2007年11月の定例講座
アンデスからみたヒマラヤ
講師:山本 紀夫 国立民族学博物館名誉教授
2007年11月17日(土)
東京外国語大学本郷サテライトにて
高地で大きな定住人口を擁する地域、アンデス高地、ヒマラヤ・チベット高原、エチオピア高地が世界の3大高地。こうした地域の存在から、先生は世界の4大文明などの大河文明とは異なる「高地文明」を提起されました。
3地域に共通して高地での暮らしを可能にしているのは、緯度が低く、熱帯ないし亜熱帯に位置している事。この為、高地でも1年を通して気候が比較的温暖で、生活ができるそうです。例えば、ボリビアのラパスでは1年通して平均気温が10℃。また、3地域に共通する事は、それぞれに独自の作物を有し家畜を飼っている事。家畜の糞を作物の肥料や燃料として利用する事も共通しています。
南北約8000qもあるアンデス山脈では緯度によってかなり環境が違い、実際に大きな人口を擁しているのは中央アンデスです。アンデスについては先生が30年前に滞在されたマルカパタ村について、当時のエピソードを交えお話しいただきました。ケチュア族では高地の事を虫や蛇のいない「健康地」と呼び、これに関しては、確かに病原菌の繁殖を抑制する利点があるそうです。4000m以上でリャマ・アルパカの放牧。3500m以上はジャガイモなどの芋類、3500m以下はトウモロコシを栽培しています。
チベットのラサ近郊にあるヤルツァンポー川流域は高原が広がる穀倉地帯。大麦・小麦・蕎麦の在来品種があり、家畜はヤク。チベットには冬があり降雪があるため、放牧地が変わり、乳を利用する事がアンデスと違います。驚いた事に、現在はアンデスさながらにジャガイモが栽培されているそうです。

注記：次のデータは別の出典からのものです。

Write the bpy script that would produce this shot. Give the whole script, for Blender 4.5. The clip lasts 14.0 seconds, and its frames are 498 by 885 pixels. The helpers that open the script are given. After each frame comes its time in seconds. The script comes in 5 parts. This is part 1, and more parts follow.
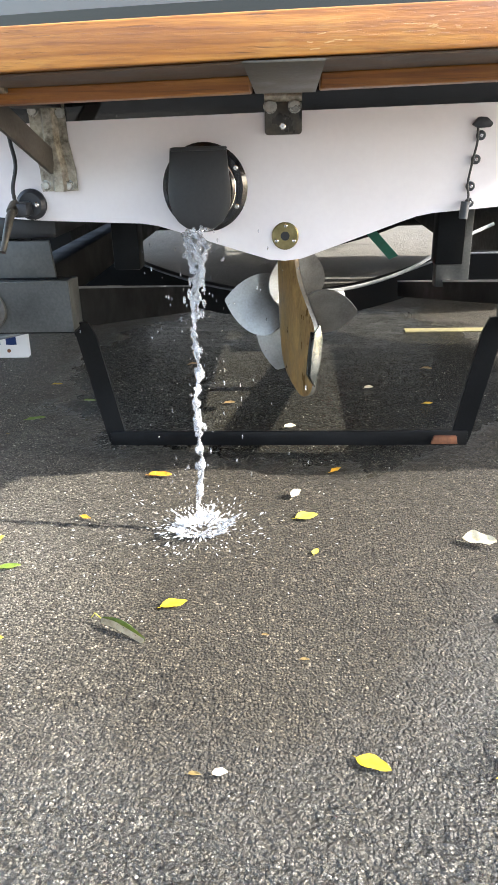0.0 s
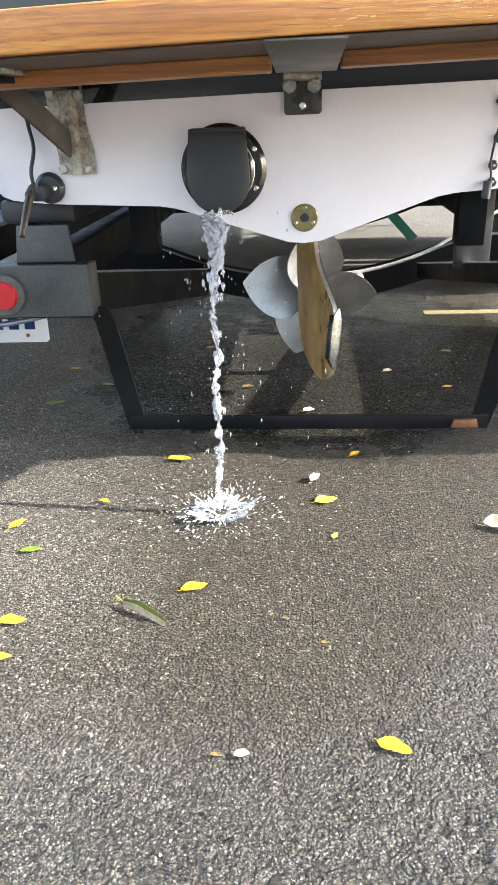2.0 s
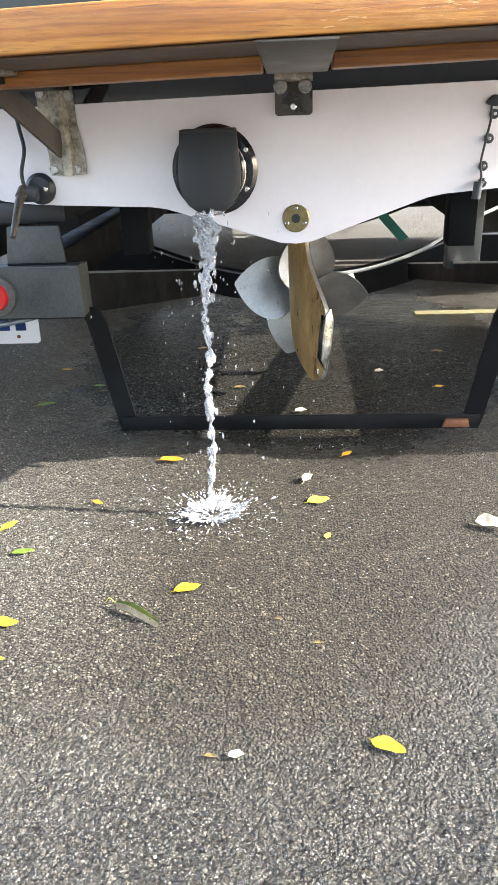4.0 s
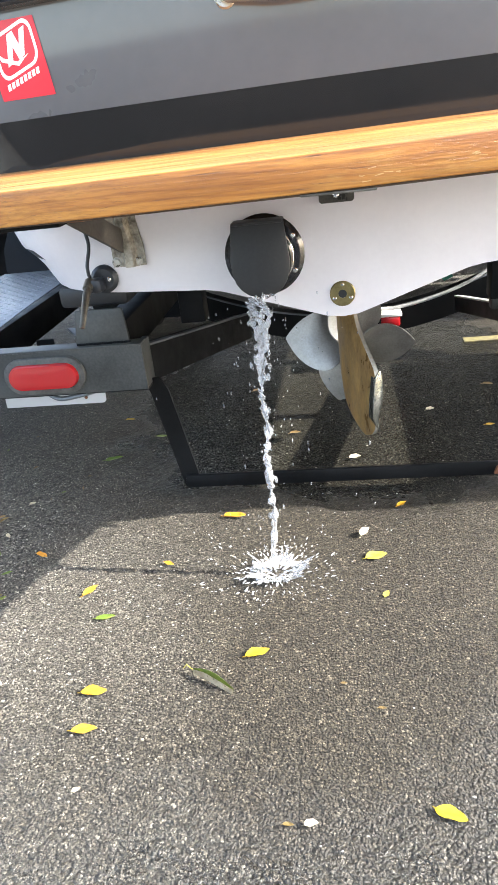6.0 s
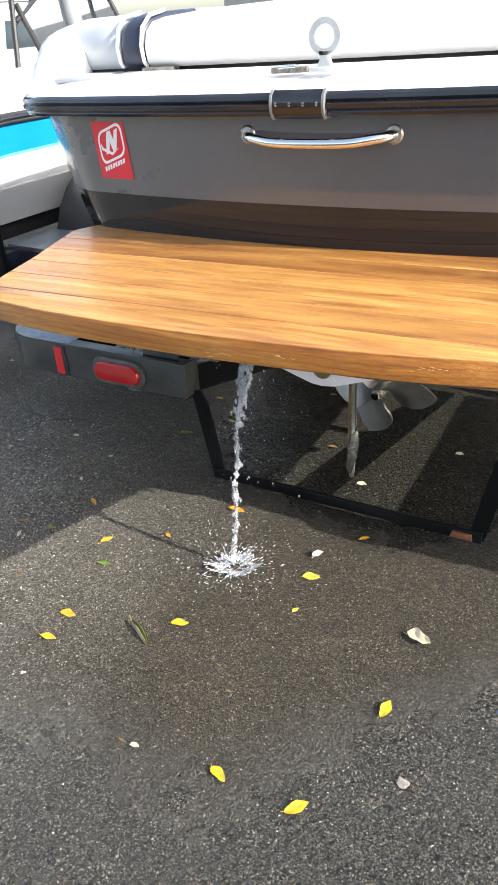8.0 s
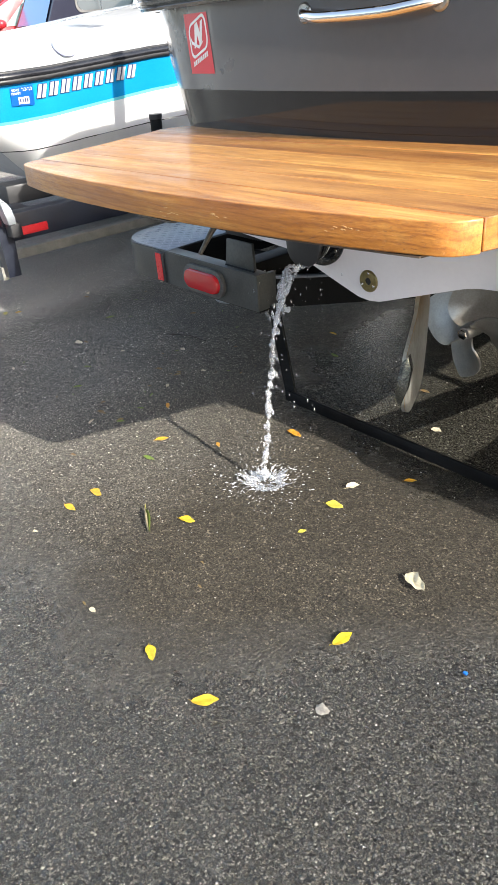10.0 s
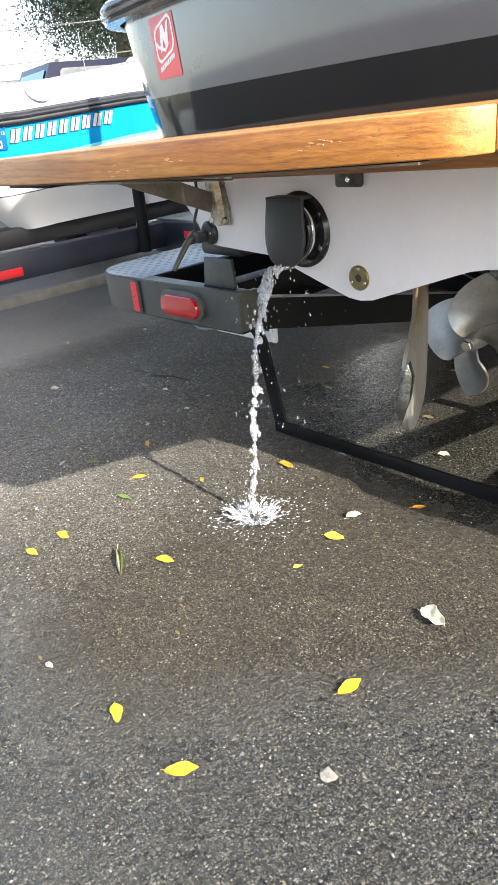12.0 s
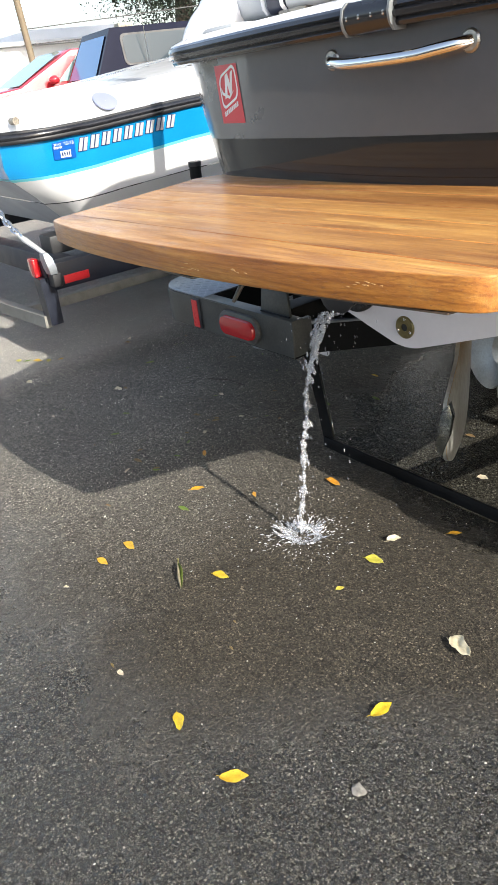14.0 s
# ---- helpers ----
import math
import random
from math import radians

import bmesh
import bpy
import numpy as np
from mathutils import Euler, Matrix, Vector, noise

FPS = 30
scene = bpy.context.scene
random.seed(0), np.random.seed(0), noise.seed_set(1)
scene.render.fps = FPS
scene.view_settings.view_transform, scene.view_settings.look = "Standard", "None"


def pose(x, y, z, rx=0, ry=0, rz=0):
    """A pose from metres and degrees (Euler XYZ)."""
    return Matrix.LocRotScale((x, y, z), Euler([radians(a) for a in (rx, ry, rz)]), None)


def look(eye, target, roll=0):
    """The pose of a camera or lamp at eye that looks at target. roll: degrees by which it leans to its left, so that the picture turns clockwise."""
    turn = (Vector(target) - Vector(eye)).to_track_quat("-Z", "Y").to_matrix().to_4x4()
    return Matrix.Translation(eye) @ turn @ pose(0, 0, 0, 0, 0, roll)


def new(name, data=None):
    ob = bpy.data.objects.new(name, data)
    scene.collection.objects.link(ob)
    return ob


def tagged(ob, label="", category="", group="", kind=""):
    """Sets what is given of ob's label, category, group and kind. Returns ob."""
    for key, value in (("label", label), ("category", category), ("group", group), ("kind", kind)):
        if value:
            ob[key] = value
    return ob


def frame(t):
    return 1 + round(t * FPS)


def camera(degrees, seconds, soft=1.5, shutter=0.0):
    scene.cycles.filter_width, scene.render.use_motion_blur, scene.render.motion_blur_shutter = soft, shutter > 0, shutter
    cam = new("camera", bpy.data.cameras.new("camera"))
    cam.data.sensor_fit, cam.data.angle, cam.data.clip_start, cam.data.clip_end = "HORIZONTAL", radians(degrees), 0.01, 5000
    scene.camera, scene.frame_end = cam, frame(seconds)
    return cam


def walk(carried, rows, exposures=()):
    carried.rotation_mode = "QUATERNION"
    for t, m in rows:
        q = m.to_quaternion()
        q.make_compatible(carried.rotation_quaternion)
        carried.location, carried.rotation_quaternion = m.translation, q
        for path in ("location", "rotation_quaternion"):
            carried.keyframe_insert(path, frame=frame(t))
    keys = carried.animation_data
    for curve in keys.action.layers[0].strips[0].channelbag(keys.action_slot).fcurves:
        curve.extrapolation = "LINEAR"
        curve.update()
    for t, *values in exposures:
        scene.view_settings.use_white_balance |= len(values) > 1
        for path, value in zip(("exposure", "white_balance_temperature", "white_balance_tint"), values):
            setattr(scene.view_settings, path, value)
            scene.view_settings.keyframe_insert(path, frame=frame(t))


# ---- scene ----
cam = camera(38.3, 14.0)
PATH = [
    (0, (0.123, 0.09, 0.711), (0.005, 1.919, -0.09), -1.6),
    (0.5, (0.126, 0.095, 0.714), (-0.004, 1.915, -0.105), -2.3),
    (1, (0.122, 0.098, 0.709), (-0.024, 1.909, -0.125), -2.2),
    (1.5, (0.117, 0.097, 0.705), (-0.04, 1.906, -0.133), -2.5),
    (2, (0.117, 0.091, 0.711), (-0.046, 1.898, -0.13), -2.3),
    (2.5, (0.12, 0.09, 0.712), (-0.037, 1.901, -0.122), -2.6),
    (5, (0.113, 0.094, 0.708), (-0.016, 1.903, -0.136), -2.1),
    (5.5, (0.125, 0.102, 0.676), (-0.115, 1.940, -0.076), -6.2),
    (6, (0.119, 0.065, 0.872), (-0.17, 1.859, 0.038), -6.8),
    (6.5, (0.175, -0.083, 1.04), (-0.115, 1.621, 0.034), -6.8),
    (7, (0.297, -0.216, 1.113), (-0.225, 1.424, 0.095), -5.5),
    (7.5, (0.548, -0.219, 1.235), (-0.203, 1.329, 0.214), -3.8),
    (7.7, (0.629, -0.139, 1.255), (-0.159, 1.4, 0.251), -3.2),
    (9.8, (1.136, 0.264, 1.080), (-0.173, 1.372, 0.071), -5.0),
    (10, (1.133, 0.265, 1.050), (-0.186, 1.359, 0.041), -4.3),
    (10.5, (1.097, 0.341, 0.923), (-0.281, 1.47, 0.020), -4.85),
    (11, (1.069, 0.358, 0.836), (-0.313, 1.529, 0.004), -5.7),
    (11.5, (1.049, 0.365, 0.840), (-0.330, 1.54, 0.004), -6.45),
    (12, (1.050, 0.368, 0.845), (-0.334, 1.539, 0.019), -6.2),
    (12.5, (1.052, 0.358, 0.880), (-0.336, 1.506, 0.034), -4.05),
    (13, (1.073, 0.346, 0.954), (-0.305, 1.473, 0.063), -8.25),
    (13.5, (1.074, 0.335, 1.051), (-0.311, 1.462, 0.164), -4.5),
    (14, (1.108, 0.340, 1.057), (-0.338, 1.367, 0.138), -6.95),
]
EXPOSURES = [(0, 2.1), (5.2, 2.15), (6.0, 2.14), (6.5, 1.66), (7.0, 1.5), (7.5, 1.18), (9.8, 1.07), (10.5, 1.1), (11, 1.38), (11.5, 1.5), (12.5, 1.52), (13.5, 0.88), (14, 0.71)]
walk(cam, [(t, look(eye, target, roll)) for t, eye, target, roll in PATH], EXPOSURES)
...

エチオピア高地でも、以前は主に大麦を栽培していたはずが、現在ではそれがトウモロコシにとって変わられているそうです。他の作物では風草の仲間テフ、偽バナナがあります。遺跡があり、文字も発明されています。
他に、中米も人口が多く標高2000mにティオティワカンがあり「高地文明」と呼べるのではないかとの事でした。